--- BEGIN STORED DATA ---

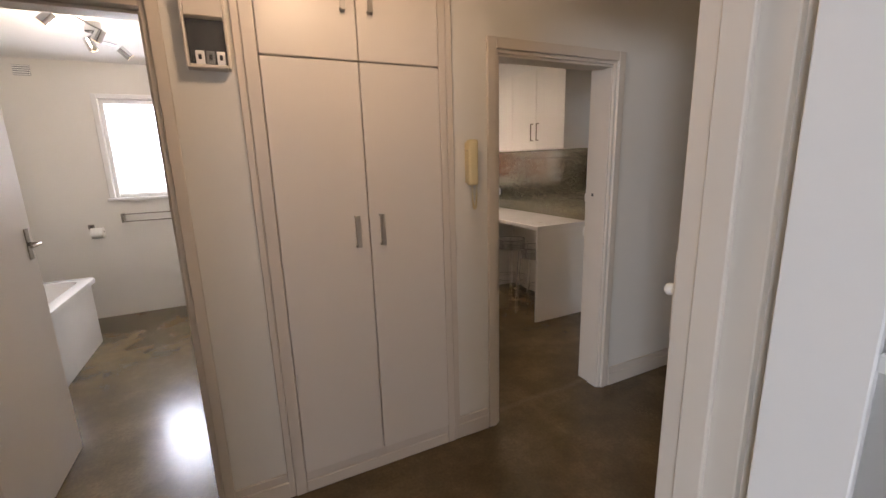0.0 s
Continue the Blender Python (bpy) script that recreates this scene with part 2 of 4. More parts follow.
    tilt = vec("MULTIPLY", vec("SUBTRACT", rnd.outputs["Color"], (0.5, 0.5, 0.5)).outputs[0], (0.0016, 0.0012, 0)).outputs[0]
    lean = vec("DOT_PRODUCT", cell, tilt).outputs["Value"]
    ns, big = n.new("ShaderNodeTexNoise"), n.new("ShaderNodeTexNoise")
    ns.inputs["Scale"].default_value, ns.inputs["Detail"].default_value = 16, 2
    big.inputs["Scale"].default_value, big.inputs["Detail"].default_value = 5, 4
    l.new(spot, ns.inputs["Vector"])
    l.new(spot, big.inputs["Vector"])
    height = num("MULTIPLY", num("ADD", tall.outputs[0], lean), rim.outputs[0])
    height = num("MULTIPLY_ADD", ns.outputs[0], 0.003, height)
    worn = n.new("ShaderNodeMapRange")
    worn.inputs[1].default_value, worn.inputs[2].default_value = 0.32, 0.6
    worn.inputs[3].default_value, worn.inputs[4].default_value = 0.45, 1.0
    l.new(big.outputs[0], worn.inputs[0])
    bp = n.new("ShaderNodeBump")
    bp.inputs["Distance"].default_value = 0.8
    l.new(worn.outputs[0], bp.inputs["Strength"])
    l.new(height, bp.inputs["Height"])
    l.new(bp.outputs[0], b.inputs["Normal"])
    mix = n.new("ShaderNodeMix")
    mix.data_type = "RGBA"
    mix.inputs[6].default_value = (0.25, 0.237, 0.16, 1)
    mix.inputs[7].default_value = (0.31, 0.296, 0.205, 1)
    l.new(rnd.outputs["Value"], mix.inputs[0])
    l.new(mix.outputs[2], b.inputs["Base Color"])
    b.inputs["Metallic"].default_value = 1.0
    b.inputs["Coat Weight"].default_value, b.inputs["Coat Roughness"].default_value, b.inputs["Coat IOR"].default_value = 0.8, 0.06, 1.7
    l.new(bp.outputs[0], b.inputs["Coat Normal"])
    rr = n.new("ShaderNodeMapRange")
    rr.inputs[3].default_value, rr.inputs[4].default_value = 0.17, 0.23
    l.new(big.outputs[0], rr.inputs[0])
    l.new(rr.outputs[0], b.inputs["Roughness"])
    return m


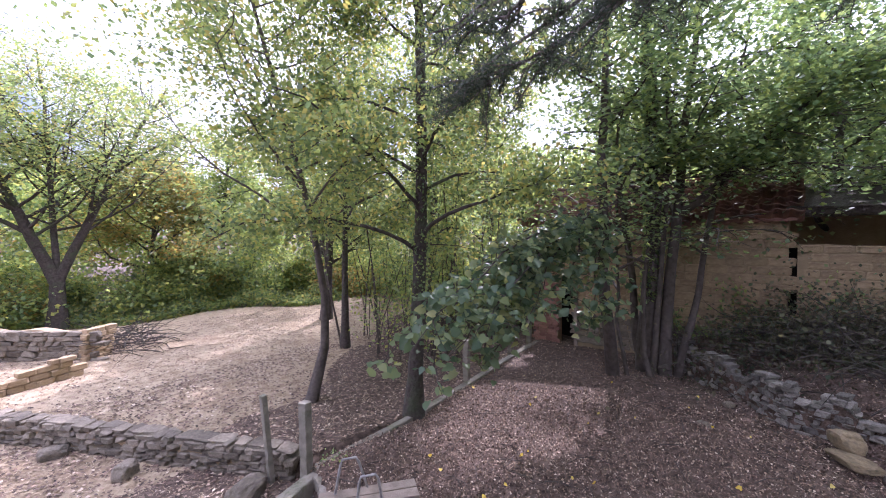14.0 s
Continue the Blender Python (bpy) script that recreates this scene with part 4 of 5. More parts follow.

--- END STORED DATA ---

Transcribe every line from the records above without alteration, and leave out the images.

0.0 s
Continue the Blender Python (bpy) script that recreates this scene with part 2 of 4. More parts follow.
    tilt = vec("MULTIPLY", vec("SUBTRACT", rnd.outputs["Color"], (0.5, 0.5, 0.5)).outputs[0], (0.0016, 0.0012, 0)).outputs[0]
    lean = vec("DOT_PRODUCT", cell, tilt).outputs["Value"]
    ns, big = n.new("ShaderNodeTexNoise"), n.new("ShaderNodeTexNoise")
    ns.inputs["Scale"].default_value, ns.inputs["Detail"].default_value = 16, 2
    big.inputs["Scale"].default_value, big.inputs["Detail"].default_value = 5, 4
    l.new(spot, ns.inputs["Vector"])
    l.new(spot, big.inputs["Vector"])
    height = num("MULTIPLY", num("ADD", tall.outputs[0], lean), rim.outputs[0])
    height = num("MULTIPLY_ADD", ns.outputs[0], 0.003, height)
    worn = n.new("ShaderNodeMapRange")
    worn.inputs[1].default_value, worn.inputs[2].default_value = 0.32, 0.6
    worn.inputs[3].default_value, worn.inputs[4].default_value = 0.45, 1.0
    l.new(big.outputs[0], worn.inputs[0])
    bp = n.new("ShaderNodeBump")
    bp.inputs["Distance"].default_value = 0.8
    l.new(worn.outputs[0], bp.inputs["Strength"])
    l.new(height, bp.inputs["Height"])
    l.new(bp.outputs[0], b.inputs["Normal"])
    mix = n.new("ShaderNodeMix")
    mix.data_type = "RGBA"
    mix.inputs[6].default_value = (0.25, 0.237, 0.16, 1)
    mix.inputs[7].default_value = (0.31, 0.296, 0.205, 1)
    l.new(rnd.outputs["Value"], mix.inputs[0])
    l.new(mix.outputs[2], b.inputs["Base Color"])
    b.inputs["Metallic"].default_value = 1.0
    b.inputs["Coat Weight"].default_value, b.inputs["Coat Roughness"].default_value, b.inputs["Coat IOR"].default_value = 0.8, 0.06, 1.7
    l.new(bp.outputs[0], b.inputs["Coat Normal"])
    rr = n.new("ShaderNodeMapRange")
    rr.inputs[3].default_value, rr.inputs[4].default_value = 0.17, 0.23
    l.new(big.outputs[0], rr.inputs[0])
    l.new(rr.outputs[0], b.inputs["Roughness"])
    return m


14.0 s
Continue the Blender Python (bpy) script that recreates this scene with part 4 of 5. More parts follow.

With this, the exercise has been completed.